Beim bislang schlimmsten Streit im Juli 2022 eskalierte die Situation völlig: "Wir hatten getrunken und stritten schon auf dem Nachhauseweg. Warum, das weiß ich nicht mehr. In der Wohnung schlug er mich und stieß mich mit dem Kopf gegen die Küchenzeile. Da nahm ich ein Messer, das hinter meinem Rücken lag, und stach ihm in die Schulter", gestand die Angeklagte unter Tränen. "Ich wollte ihn aber auf keinen Fall umbringen. Ich wollte nur, dass es aufhört", stritt sie eine Tötungsabsicht ab.

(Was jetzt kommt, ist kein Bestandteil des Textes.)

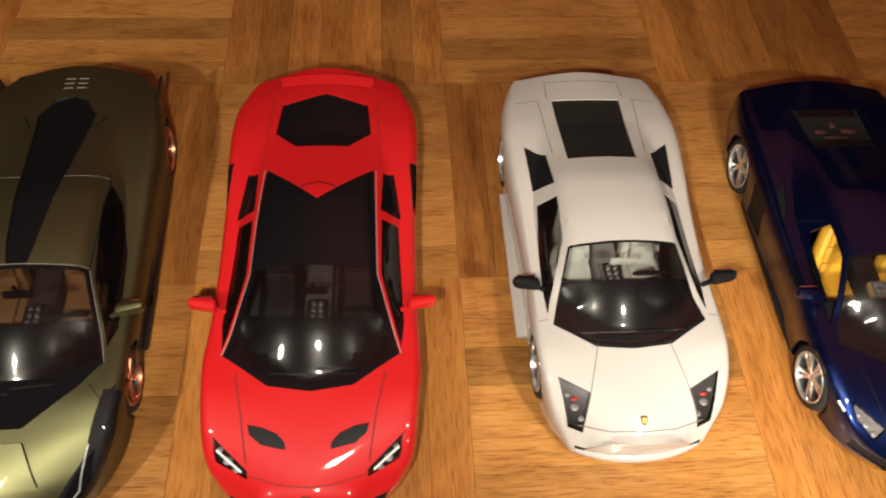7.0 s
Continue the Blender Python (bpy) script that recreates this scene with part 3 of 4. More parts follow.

Hilfe bei häuslicher Gewalt: Frauennotruf 01 /  71 71 9

Das Opfer eilte daraufhin blutüberströmt aus der Wohnung des Paares und rief auf der Straße um Hilfe. "Dass er heute so unversehrt hier sitzt, ist der Rettungskette zu verdanken und der Not-OP im AKH", stellte die Staatsanwältin klar. Gegenüber Zeugen und der Polizei gab der Schwerverletzte an, von Unbekannten überfallen worden zu sein. Als er nach mehreren Tagen aus dem Spital entlassen wurde, zog er prompt wieder in der Wohnung der Angreiferin ein. "Sie besuchte mich ja auch jeden Tag im Krankenhaus und brachte mir Sachen vorbei."

Einweisung beantragt

Erst im Herbst kam es zur Festnahme des Duos. Ermittlern war die Geschichte des 28-Jährigen spanisch vorgekommen. Sie bohrten nach, woraufhin der Mann die Falschaussage gestand. Er wurde nach kurzer Zeit wieder auf freien Fuß gesetzt, seine Lebensgefährtin sitzt seither in U-Haft. Für sie ist nun neben einer Haftstrafe auch die Unterbringung in einer Anstalt möglich. Ein Urteil wird für Mittwochnachmittag erwartet.

Auf die Frage des Richters, ob die Beziehung nun beendet sei, erklärte die Angeklagte übrigens: "Nach allem was vorgefallen ist denke ich das schon. Ich war auch enttäuscht, dass er mir in der Haft nicht geschrieben hat."